Ripplesadvisory, Will Centre’s stance on pepper MIP really help the trade?

In a move that has taken the pepper trade by surprise, the Center has shifted import of pepper and its derivatives from the ‘free’ list to the ‘prohibited’ category if the imported material is priced below the Minimum Import Price (MIP) of ₹500/kg. It has been done to arrest falling domestic prices of pepper.

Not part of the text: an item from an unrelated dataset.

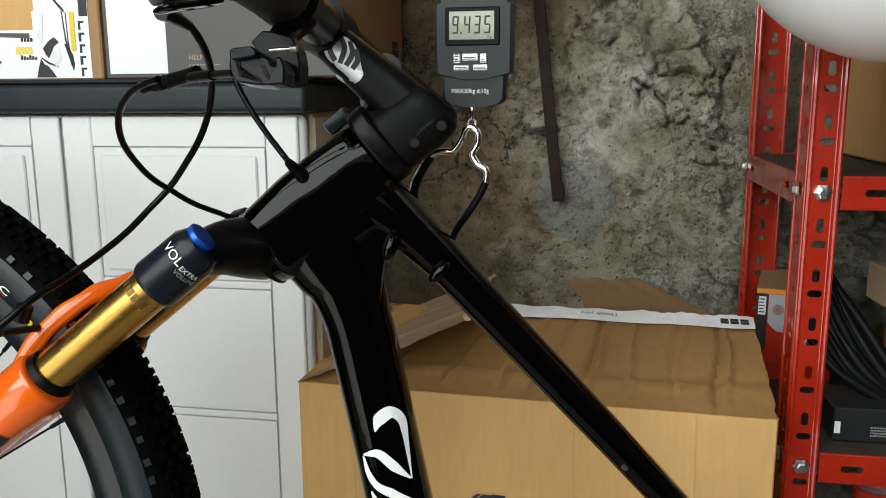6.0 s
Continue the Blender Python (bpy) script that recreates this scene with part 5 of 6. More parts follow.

Many are left wondering about the rationale of the decision. However, the justification for imposing restriction such as MIP for raw material import meant for domestic processing, value-addition and eventual export is rather weak, if at all. It defeats the very purpose of various schemes that allow import of raw material for further processing and export of product in demand in overseas market. The Advance Licensing Scheme is one such facility working well for a number of commodities.

Declining prices

Admittedly, pepper prices have been declining over the last three years. Broadly, from around ₹600 a kg in 2015-16, the average market price declined to ₹500 the following year and is currently hovering around ₹400. Pepper growers deserve to obtain remunerative returns. It can be ensured not by adopting negative tactics such as imposing MIP but by adopting affirmative action to support prices. The logical way to support growers would be to undertake procurement.

It is for the concerned State governments — such as Kerala and Karnataka — to step in and support growers by commencing procurement through their own agencies.

MIP and MEP

Frequent changes in foreign trade policy and tariff policy exert an unsettling effect on the trade. The Commerce Ministry should not succumb to lobby pressure but must stick to a steady, transparent, long-term policy.